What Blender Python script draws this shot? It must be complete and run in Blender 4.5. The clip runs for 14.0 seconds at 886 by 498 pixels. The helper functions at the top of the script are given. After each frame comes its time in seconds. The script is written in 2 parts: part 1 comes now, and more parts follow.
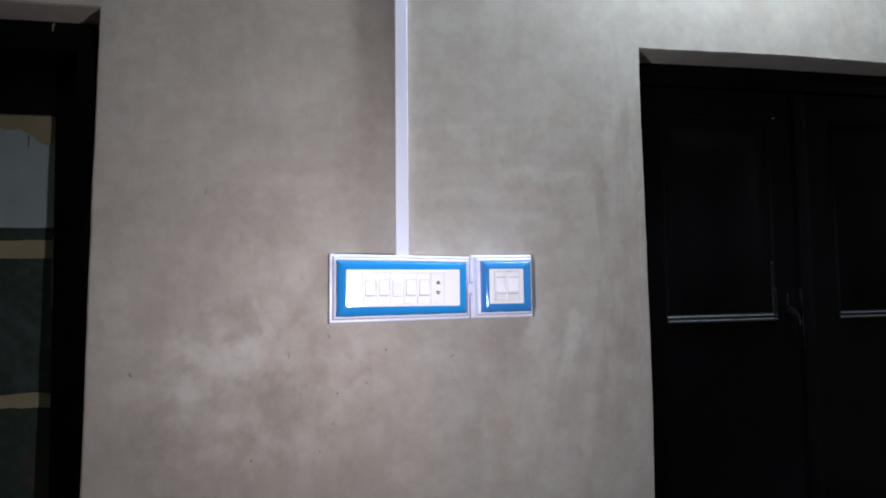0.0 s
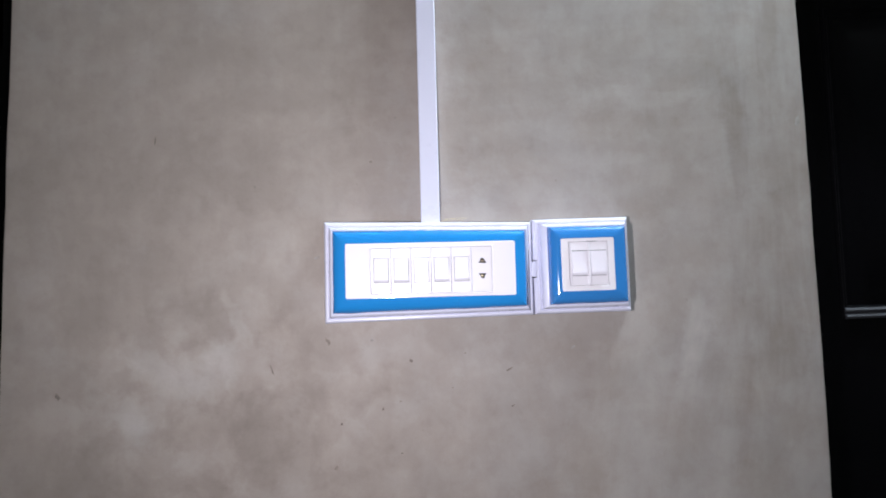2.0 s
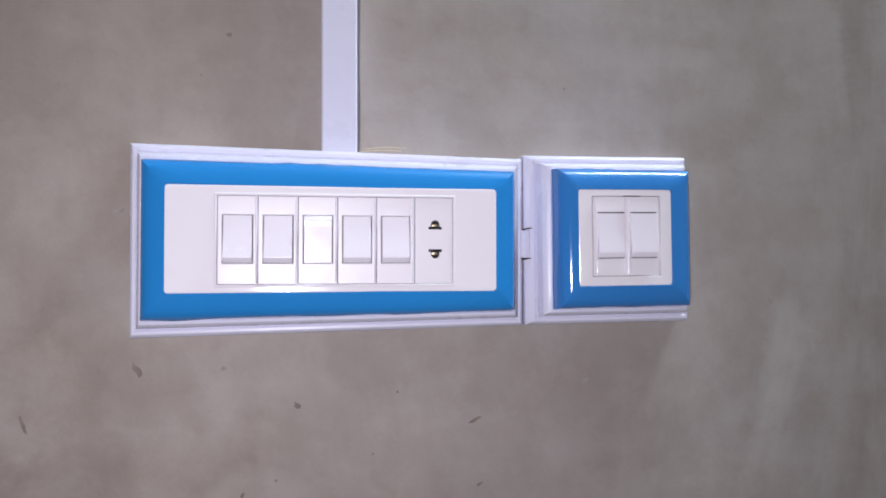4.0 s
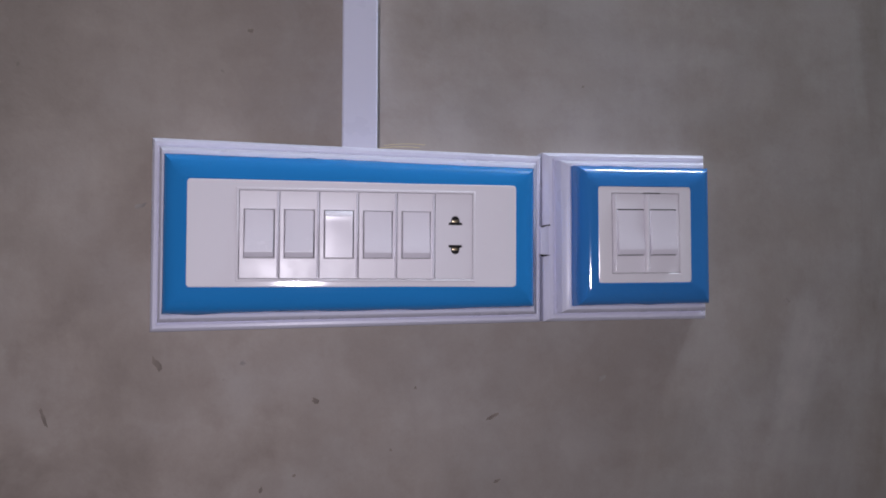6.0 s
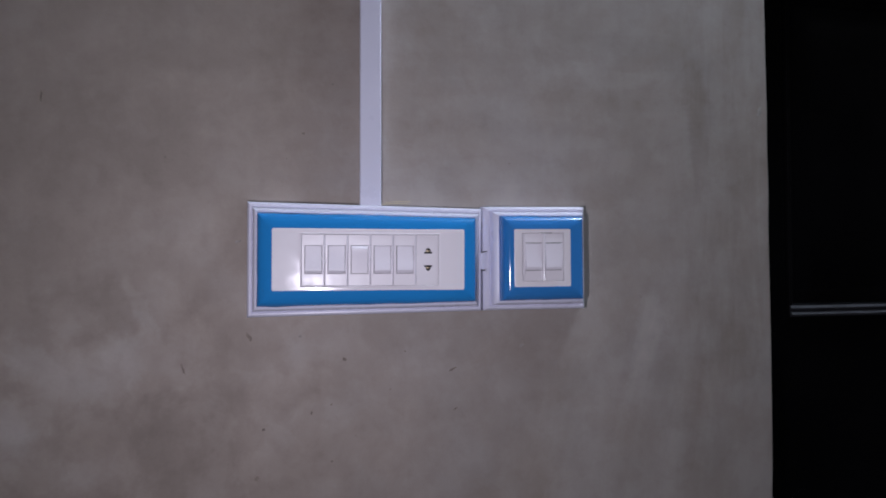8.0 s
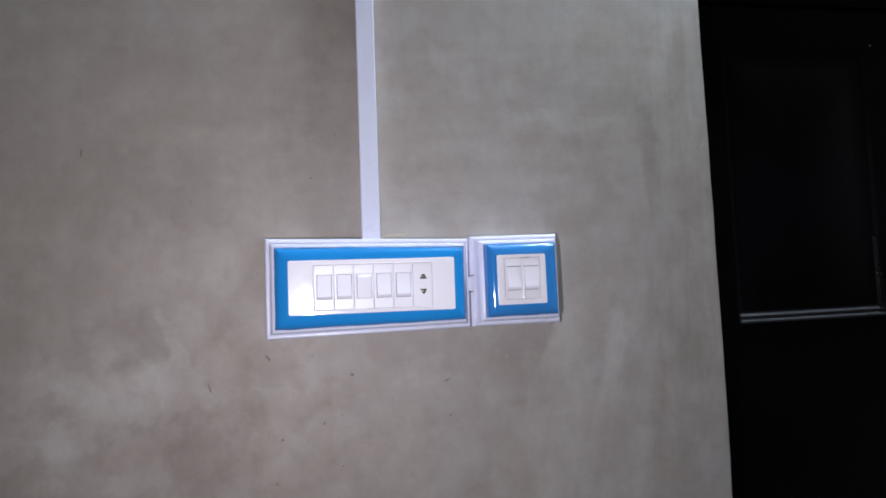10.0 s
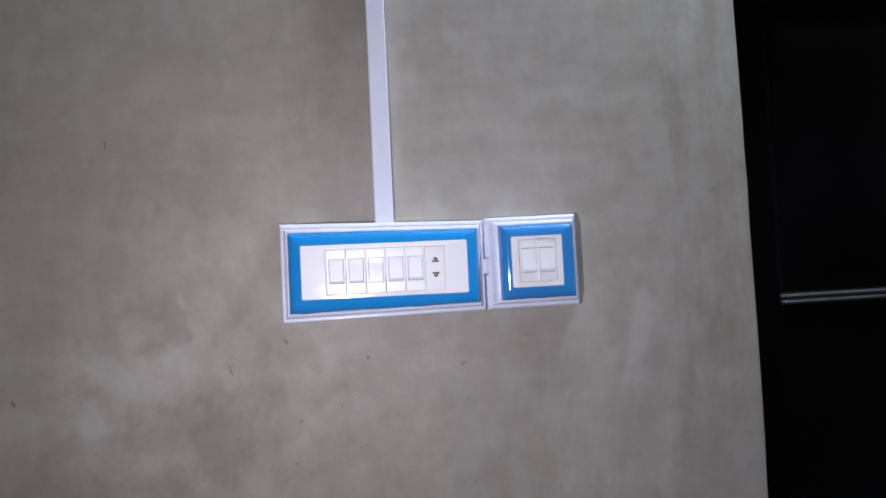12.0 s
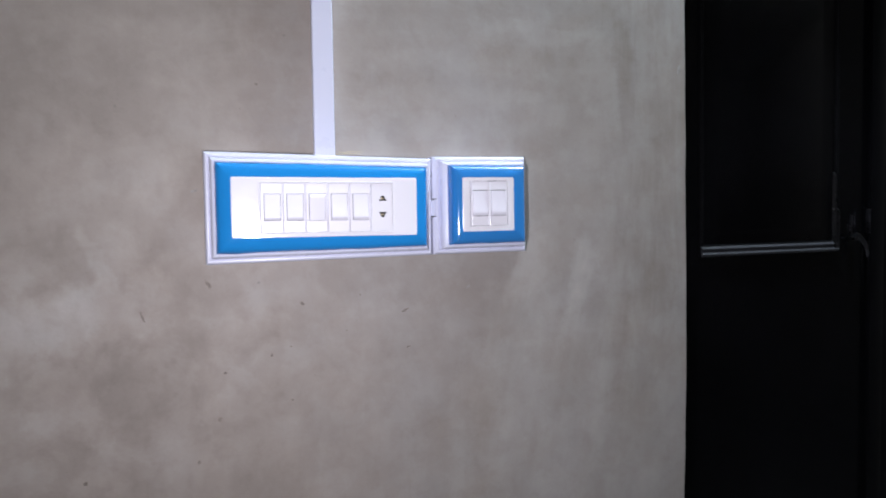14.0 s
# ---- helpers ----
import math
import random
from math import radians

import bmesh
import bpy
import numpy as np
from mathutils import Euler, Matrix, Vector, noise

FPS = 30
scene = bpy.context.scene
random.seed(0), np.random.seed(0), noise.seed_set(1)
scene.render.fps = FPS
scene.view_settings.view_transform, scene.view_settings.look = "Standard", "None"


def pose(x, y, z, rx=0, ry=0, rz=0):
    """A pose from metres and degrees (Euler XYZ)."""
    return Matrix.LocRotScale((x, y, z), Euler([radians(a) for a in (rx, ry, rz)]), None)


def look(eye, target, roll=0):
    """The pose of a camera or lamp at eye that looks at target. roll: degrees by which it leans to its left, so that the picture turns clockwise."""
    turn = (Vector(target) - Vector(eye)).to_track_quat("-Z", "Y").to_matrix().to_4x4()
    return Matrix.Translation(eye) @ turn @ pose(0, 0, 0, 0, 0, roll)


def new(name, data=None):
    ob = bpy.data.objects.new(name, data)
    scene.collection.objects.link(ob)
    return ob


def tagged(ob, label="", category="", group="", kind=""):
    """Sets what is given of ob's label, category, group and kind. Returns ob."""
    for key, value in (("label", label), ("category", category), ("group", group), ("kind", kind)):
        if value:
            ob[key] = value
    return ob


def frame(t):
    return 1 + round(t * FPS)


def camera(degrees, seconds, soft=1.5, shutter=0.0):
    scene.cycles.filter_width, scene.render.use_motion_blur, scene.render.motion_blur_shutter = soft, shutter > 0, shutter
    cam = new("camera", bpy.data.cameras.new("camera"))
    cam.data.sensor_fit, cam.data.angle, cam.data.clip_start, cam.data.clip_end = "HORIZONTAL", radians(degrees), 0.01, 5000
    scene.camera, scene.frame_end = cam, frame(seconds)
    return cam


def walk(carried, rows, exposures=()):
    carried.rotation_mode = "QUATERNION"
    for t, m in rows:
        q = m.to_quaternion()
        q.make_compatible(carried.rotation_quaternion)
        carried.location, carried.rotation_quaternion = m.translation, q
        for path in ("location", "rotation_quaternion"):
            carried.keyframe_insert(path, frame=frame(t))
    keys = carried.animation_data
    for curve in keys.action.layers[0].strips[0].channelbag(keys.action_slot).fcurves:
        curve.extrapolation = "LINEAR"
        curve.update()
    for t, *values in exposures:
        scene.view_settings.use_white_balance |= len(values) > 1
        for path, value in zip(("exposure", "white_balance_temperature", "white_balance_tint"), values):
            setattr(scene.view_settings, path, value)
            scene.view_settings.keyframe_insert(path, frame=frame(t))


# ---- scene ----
cam = camera(68.5, 14.0, soft=1.8, shutter=0.3)
PATH = [
    (0, (-0.158, -1.243, 1.547), (0.227, 0.716, 1.668), -1.0),
    (0.5, (-0.213, -1.214, 1.55), (0.215, 0.737, 1.641), -1.1),
    (1, (-0.206, -1.158, 1.528), (0.175, 0.804, 1.601), -1.0),
    (1.5, (-0.095, -0.988, 1.541), (0.101, 0.996, 1.693), -1.9),
    (2, (-0.007, -0.856, 1.524), (0.055, 1.139, 1.648), -2.0),
    (2.2, (0.015, -0.816, 1.52), (0.039, 1.177, 1.682), -1.3),
    (2.5, (0.005, -0.745, 1.555), (0.151, 1.249, 1.603), -0.8),
    (2.7, (0.015, -0.667, 1.539), (0.262, 1.317, 1.566), 0.2),
    (3, (0.009, -0.556, 1.53), (0.263, 1.427, 1.573), -0.4),
    (3.2, (0.01, -0.512, 1.535), (0.295, 1.467, 1.583), -0.8),
    (5.3, (0.002, -0.462, 1.532), (0.286, 1.518, 1.541), -0.2),
    (5.5, (-0.001, -0.468, 1.529), (0.276, 1.512, 1.577), 0.2),
    (6, (-0.001, -0.473, 1.53), (0.275, 1.507, 1.575), -0.3),
    (6.5, (0.0, -0.474, 1.53), (0.293, 1.503, 1.591), -0.1),
    (7, (0.005, -0.494, 1.537), (0.323, 1.479, 1.6), -0.2),
    (7.5, (-0.008, -0.603, 1.55), (0.258, 1.379, 1.595), -0.3),
    (7.7, (-0.01, -0.674, 1.547), (0.25, 1.309, 1.575), -0.3),
    (8, (-0.025, -0.77, 1.553), (0.272, 1.208, 1.573), -0.5),
    (8.5, (-0.03, -0.847, 1.547), (0.232, 1.134, 1.626), -0.9),
    (9, (-0.056, -0.873, 1.563), (0.274, 1.099, 1.623), -0.8),
    (9.2, (-0.065, -0.882, 1.547), (0.318, 1.078, 1.658), -2.2),
    (11.3, (-0.023, -0.872, 1.548), (0.27, 1.105, 1.616), -4.6),
    (11.5, (-0.004, -0.872, 1.556), (0.215, 1.115, 1.581), -3.4),
    (12, (0.007, -0.879, 1.55), (0.175, 1.113, 1.601), -3.2),
    (12.5, (0.0, -0.861, 1.538), (0.315, 1.114, 1.522), -1.5),
    (13, (-0.02, -0.859, 1.552), (0.28, 1.118, 1.489), -1.9),
    (13.5, (-0.054, -0.845, 1.556), (0.312, 1.119, 1.474), -2.0),
    (14, (-0.076, -0.807, 1.539), (0.469, 1.114, 1.43), -1.2),
]
EXPOSURES = [(0.0, 0.8, 6320, 12), (1.5, 0.97, 6320, 12), (2.5, 0.71, 6370, 14), (3.2, 0.72, 6400, 15), (5.3, -0.31, 6350, 21), (7.0, -0.35, 6350, 20), (7.6, -0.52, 6250, 18), (8.0, -0.3, 6150, 21), (8.5, 0.22, 6200, 16), (9.2, 0.34, 6170, 14), (11.4, 0.61, 6200, 13), (12.0, 0.47, 6150, 13), (12.6, 0.57, 6170, 13.5), (13.4, 0.57, 6190, 13.5), (14.0, 0.68, 6180, 13)]
walk(cam, [(t, look(eye, target, roll)) for t, eye, target, roll in PATH], EXPOSURES)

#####

SHORT EXERCISE =
Write out the lines from the start of the material to the line with "of a camera", inclusive and exactly. Skip the pictures.

WRITTEN SOLUTION =
What Blender Python script draws this shot? It must be complete and run in Blender 4.5. The clip runs for 14.0 seconds at 886 by 498 pixels. The helper functions at the top of the script are given. After each frame comes its time in seconds. The script is written in 2 parts: part 1 comes now, and more parts follow.
0.0 s
2.0 s
4.0 s
6.0 s
8.0 s
10.0 s
12.0 s
14.0 s
# ---- helpers ----
import math
import random
from math import radians

import bmesh
import bpy
import numpy as np
from mathutils import Euler, Matrix, Vector, noise

FPS = 30
scene = bpy.context.scene
random.seed(0), np.random.seed(0), noise.seed_set(1)
scene.render.fps = FPS
scene.view_settings.view_transform, scene.view_settings.look = "Standard", "None"


def pose(x, y, z, rx=0, ry=0, rz=0):
    """A pose from metres and degrees (Euler XYZ)."""
    return Matrix.LocRotScale((x, y, z), Euler([radians(a) for a in (rx, ry, rz)]), None)


def look(eye, target, roll=0):
    """The pose of a camera or lamp at eye that looks at target. roll: degrees by which it leans to its left, so that the picture turns clockwise."""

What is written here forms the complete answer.